▸ **Data section**

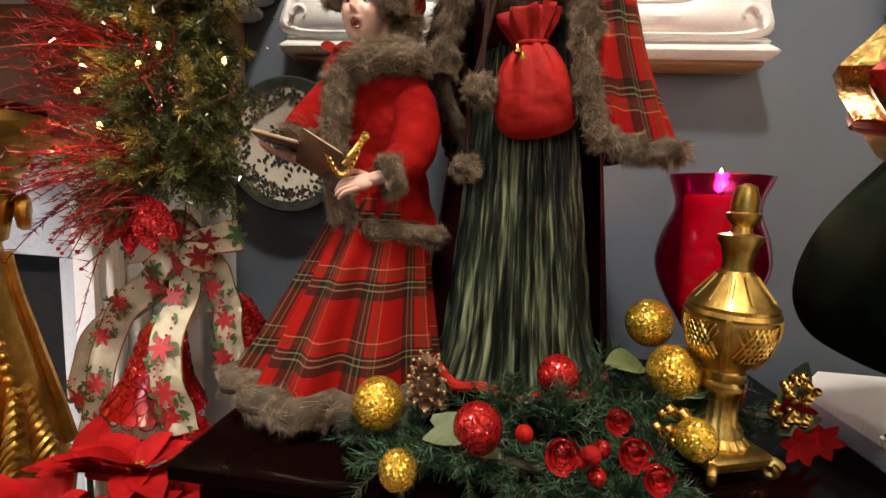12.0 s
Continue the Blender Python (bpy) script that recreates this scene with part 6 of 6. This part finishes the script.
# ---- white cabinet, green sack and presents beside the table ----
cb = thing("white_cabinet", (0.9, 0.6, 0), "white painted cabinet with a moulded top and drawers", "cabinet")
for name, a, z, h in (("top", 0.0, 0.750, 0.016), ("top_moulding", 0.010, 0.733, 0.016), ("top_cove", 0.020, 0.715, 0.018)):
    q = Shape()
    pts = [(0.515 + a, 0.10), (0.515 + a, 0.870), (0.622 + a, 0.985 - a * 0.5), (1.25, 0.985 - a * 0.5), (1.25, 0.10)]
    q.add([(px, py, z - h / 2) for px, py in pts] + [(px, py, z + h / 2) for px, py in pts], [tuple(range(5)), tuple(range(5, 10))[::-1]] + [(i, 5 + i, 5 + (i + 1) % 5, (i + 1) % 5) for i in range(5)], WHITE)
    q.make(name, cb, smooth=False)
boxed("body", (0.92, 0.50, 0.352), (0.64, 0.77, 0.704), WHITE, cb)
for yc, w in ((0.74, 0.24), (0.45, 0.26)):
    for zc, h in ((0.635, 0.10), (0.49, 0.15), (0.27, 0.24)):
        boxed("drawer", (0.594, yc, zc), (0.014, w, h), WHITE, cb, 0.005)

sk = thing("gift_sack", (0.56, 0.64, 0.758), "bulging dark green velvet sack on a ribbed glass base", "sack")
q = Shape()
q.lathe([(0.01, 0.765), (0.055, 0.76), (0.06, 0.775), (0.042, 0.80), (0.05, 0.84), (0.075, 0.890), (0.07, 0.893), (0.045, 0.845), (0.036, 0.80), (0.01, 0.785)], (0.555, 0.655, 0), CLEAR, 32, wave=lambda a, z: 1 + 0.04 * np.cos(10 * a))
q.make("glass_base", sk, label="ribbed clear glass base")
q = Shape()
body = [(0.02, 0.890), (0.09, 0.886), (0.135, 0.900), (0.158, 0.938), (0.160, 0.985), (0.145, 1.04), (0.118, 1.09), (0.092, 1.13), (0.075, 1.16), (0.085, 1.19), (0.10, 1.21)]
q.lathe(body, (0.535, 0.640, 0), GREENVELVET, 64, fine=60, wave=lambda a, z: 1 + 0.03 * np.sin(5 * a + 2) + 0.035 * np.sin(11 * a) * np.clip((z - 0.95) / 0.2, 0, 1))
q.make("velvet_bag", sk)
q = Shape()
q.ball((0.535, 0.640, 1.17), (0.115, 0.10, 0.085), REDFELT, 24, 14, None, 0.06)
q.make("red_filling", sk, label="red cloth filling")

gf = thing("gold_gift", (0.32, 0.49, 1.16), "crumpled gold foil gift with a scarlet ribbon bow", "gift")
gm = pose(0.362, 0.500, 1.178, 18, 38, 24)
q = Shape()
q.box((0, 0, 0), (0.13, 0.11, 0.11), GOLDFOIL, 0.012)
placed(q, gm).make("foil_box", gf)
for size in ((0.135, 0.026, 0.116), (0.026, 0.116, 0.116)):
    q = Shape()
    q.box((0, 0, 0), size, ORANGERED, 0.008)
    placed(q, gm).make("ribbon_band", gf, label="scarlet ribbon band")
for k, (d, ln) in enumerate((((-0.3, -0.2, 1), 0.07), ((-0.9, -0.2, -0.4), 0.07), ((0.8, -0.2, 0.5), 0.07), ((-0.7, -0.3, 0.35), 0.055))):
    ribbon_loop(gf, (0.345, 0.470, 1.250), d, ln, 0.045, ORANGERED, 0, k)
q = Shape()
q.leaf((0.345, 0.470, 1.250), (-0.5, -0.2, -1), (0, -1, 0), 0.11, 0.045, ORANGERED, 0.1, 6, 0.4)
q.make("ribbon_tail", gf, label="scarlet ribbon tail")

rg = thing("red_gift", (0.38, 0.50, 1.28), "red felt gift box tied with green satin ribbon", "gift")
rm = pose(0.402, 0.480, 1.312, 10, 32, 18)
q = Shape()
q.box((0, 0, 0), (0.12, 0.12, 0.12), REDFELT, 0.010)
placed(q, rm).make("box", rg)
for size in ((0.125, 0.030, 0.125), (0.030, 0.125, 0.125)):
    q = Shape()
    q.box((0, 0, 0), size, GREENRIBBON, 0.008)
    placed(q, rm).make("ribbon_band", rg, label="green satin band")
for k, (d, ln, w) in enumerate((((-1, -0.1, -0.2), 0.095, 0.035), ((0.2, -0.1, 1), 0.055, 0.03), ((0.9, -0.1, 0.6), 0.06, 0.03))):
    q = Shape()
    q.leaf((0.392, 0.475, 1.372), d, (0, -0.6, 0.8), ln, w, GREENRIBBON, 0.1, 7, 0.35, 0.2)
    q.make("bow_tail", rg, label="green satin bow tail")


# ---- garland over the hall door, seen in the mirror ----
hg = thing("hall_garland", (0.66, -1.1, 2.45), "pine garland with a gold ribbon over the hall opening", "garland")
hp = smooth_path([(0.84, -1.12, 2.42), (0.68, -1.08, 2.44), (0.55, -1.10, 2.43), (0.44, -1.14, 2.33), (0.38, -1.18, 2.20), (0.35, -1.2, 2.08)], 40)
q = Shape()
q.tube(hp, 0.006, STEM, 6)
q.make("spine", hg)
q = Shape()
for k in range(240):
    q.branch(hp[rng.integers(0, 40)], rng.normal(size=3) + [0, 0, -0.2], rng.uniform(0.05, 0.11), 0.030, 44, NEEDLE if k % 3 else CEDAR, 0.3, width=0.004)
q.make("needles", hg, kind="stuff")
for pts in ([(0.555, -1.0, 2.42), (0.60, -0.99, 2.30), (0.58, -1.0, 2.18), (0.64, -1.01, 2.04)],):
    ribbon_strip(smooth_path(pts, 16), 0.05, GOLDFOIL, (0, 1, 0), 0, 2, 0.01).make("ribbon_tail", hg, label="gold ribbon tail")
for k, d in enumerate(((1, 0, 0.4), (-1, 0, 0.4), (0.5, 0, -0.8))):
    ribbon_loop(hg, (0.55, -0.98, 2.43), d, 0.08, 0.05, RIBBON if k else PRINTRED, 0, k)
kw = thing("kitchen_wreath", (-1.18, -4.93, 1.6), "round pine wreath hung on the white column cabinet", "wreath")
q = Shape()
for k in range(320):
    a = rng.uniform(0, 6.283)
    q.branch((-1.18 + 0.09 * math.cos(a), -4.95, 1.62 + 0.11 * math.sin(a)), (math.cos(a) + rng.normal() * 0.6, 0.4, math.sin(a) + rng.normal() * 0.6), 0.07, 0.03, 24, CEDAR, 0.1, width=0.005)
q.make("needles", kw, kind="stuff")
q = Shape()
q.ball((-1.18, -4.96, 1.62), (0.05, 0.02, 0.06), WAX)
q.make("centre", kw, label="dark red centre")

▸ **Requirements**
Show every line that contains the word "with".

▸ **Result**
Continue the Blender Python (bpy) script that recreates this scene with part 6 of 6. This part finishes the script.
cb = thing("white_cabinet", (0.9, 0.6, 0), "white painted cabinet with a moulded top and drawers", "cabinet")
gf = thing("gold_gift", (0.32, 0.49, 1.16), "crumpled gold foil gift with a scarlet ribbon bow", "gift")
rg = thing("red_gift", (0.38, 0.50, 1.28), "red felt gift box tied with green satin ribbon", "gift")
hg = thing("hall_garland", (0.66, -1.1, 2.45), "pine garland with a gold ribbon over the hall opening", "garland")